Chinese demonstrators sing songs and chant slogans while waiting for the arrival of Taiwan leader Tsai Ing-wen in Los Angeles in August 2018. As Tsai arrived at the Intercontinental Hotel, she was greeted by peaceful Chinese demonstrators of all ages and from all walks of life. They were holding flags, banners and signs bearing the slogan “One China.” The crowd began chanting “One China!” and “Oppose Taiwan Independence!” as Tsai pulled into the hotel. Photo: Wang Rujun
A pilot program that allows residents of 47 Chinese mainland cities to travel to the island of Taiwan on individual trips will be suspended from August 1 due to the current cross-Straits ties, according to a notice issued by the Association for Tourism Exchange across the Taiwan Straits on Wednesday.
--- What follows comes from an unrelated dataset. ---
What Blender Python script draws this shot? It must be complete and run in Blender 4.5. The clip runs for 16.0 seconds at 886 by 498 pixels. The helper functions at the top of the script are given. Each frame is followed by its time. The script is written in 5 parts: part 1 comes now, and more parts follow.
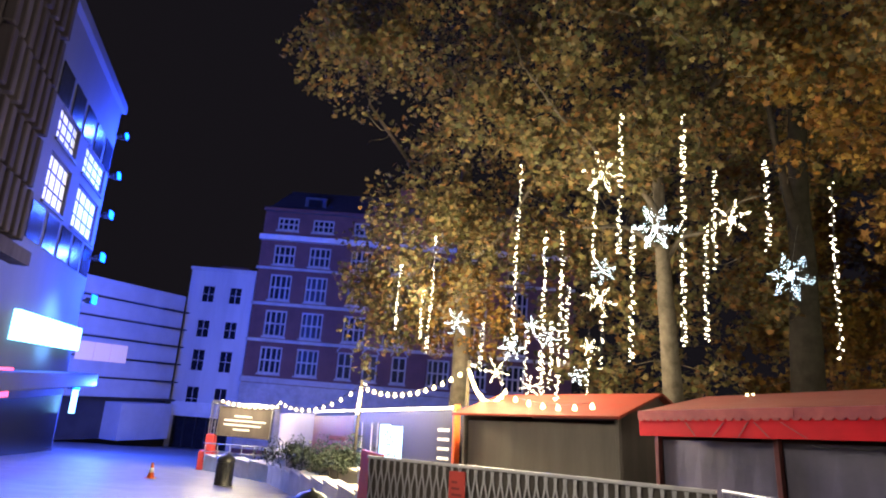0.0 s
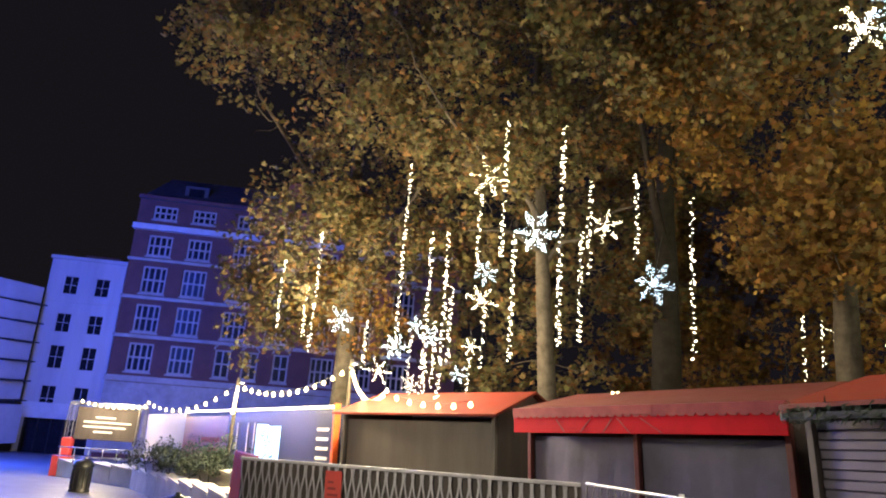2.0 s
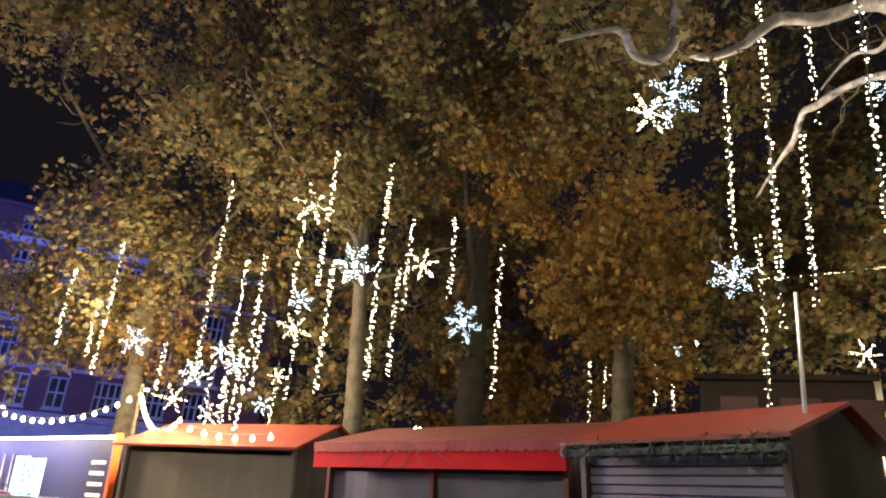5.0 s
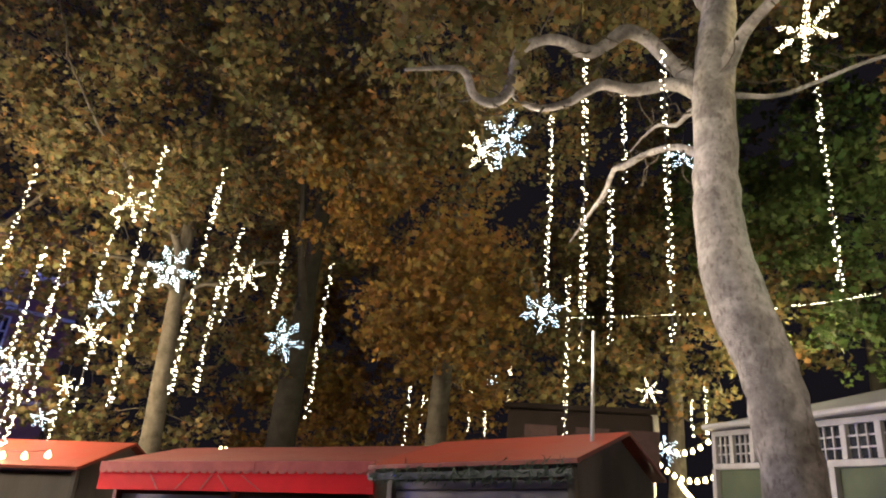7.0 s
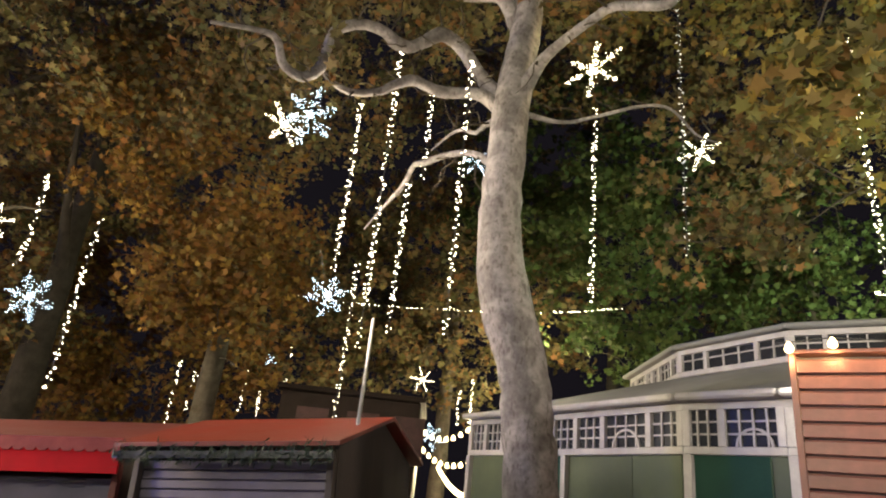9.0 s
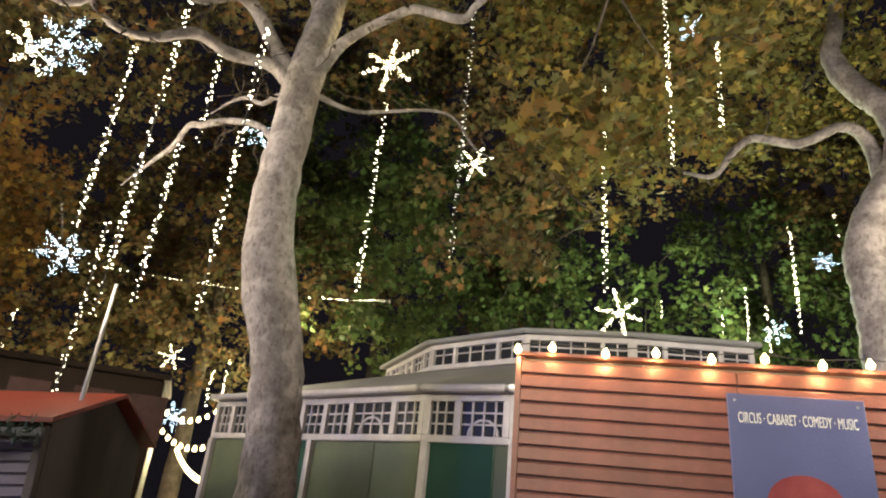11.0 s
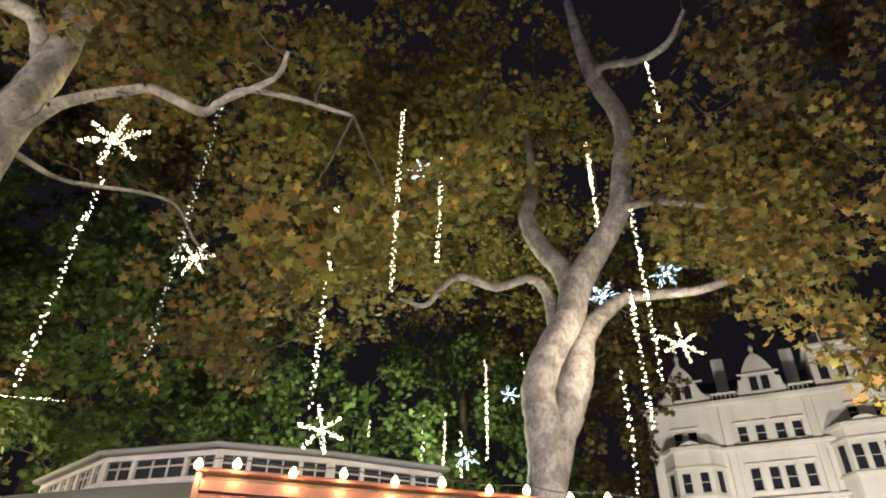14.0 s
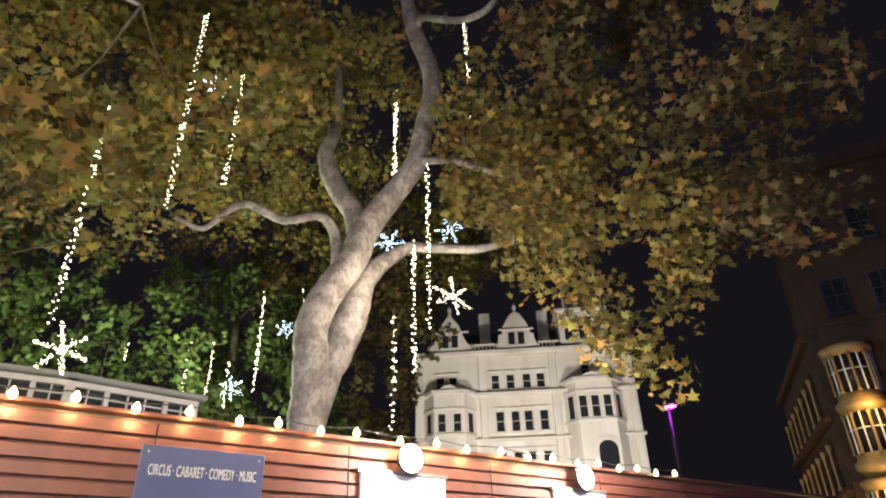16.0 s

Travel agencies such as Ctrip and CYTS told the Global Times that they have already received the notice.
Zhang Hua, an associate research fellow of the Institute of Taiwan Studies, Chinese Academy of Social Sciences, told the Global Times that the suspension is clearly the result of current cross-Straits tensions.
“The pro-independence forces in Taiwan have become more and more furious. The recent military exercises by the People’s Liberation Army, especially one around the Dongshan Island that faces Taiwan, sends a strong signal to the ‘Tsai Ing-wen administration’ that if they do not adhere to the 1992 Consensus, the status quo of cross-Straits ties cannot remain,” Zhang said.
This shows that the mainland has the ability, confidence and leverage to deal with provocations from Taiwan independence forces, Zhang added.
The move comes five months ahead of Taiwan elections slated for January 2020.
Xue Qingde, a Taiwan businessman who has been investing in Fujian’s Pingtan county for over a decade, told the Global Times that he wants more exchanges between people from Taiwan and the mainland, but he supports the latest move by mainland authorities as Tsai’s policies are causing the two sides to drift apart.
The program that allows individual mainland tourists to travel to Taiwan began in June 2011. At first it only applied to residents of three major cities – Beijing, Shanghai and Xiamen. It was later expanded to include 47 cities in March 2015.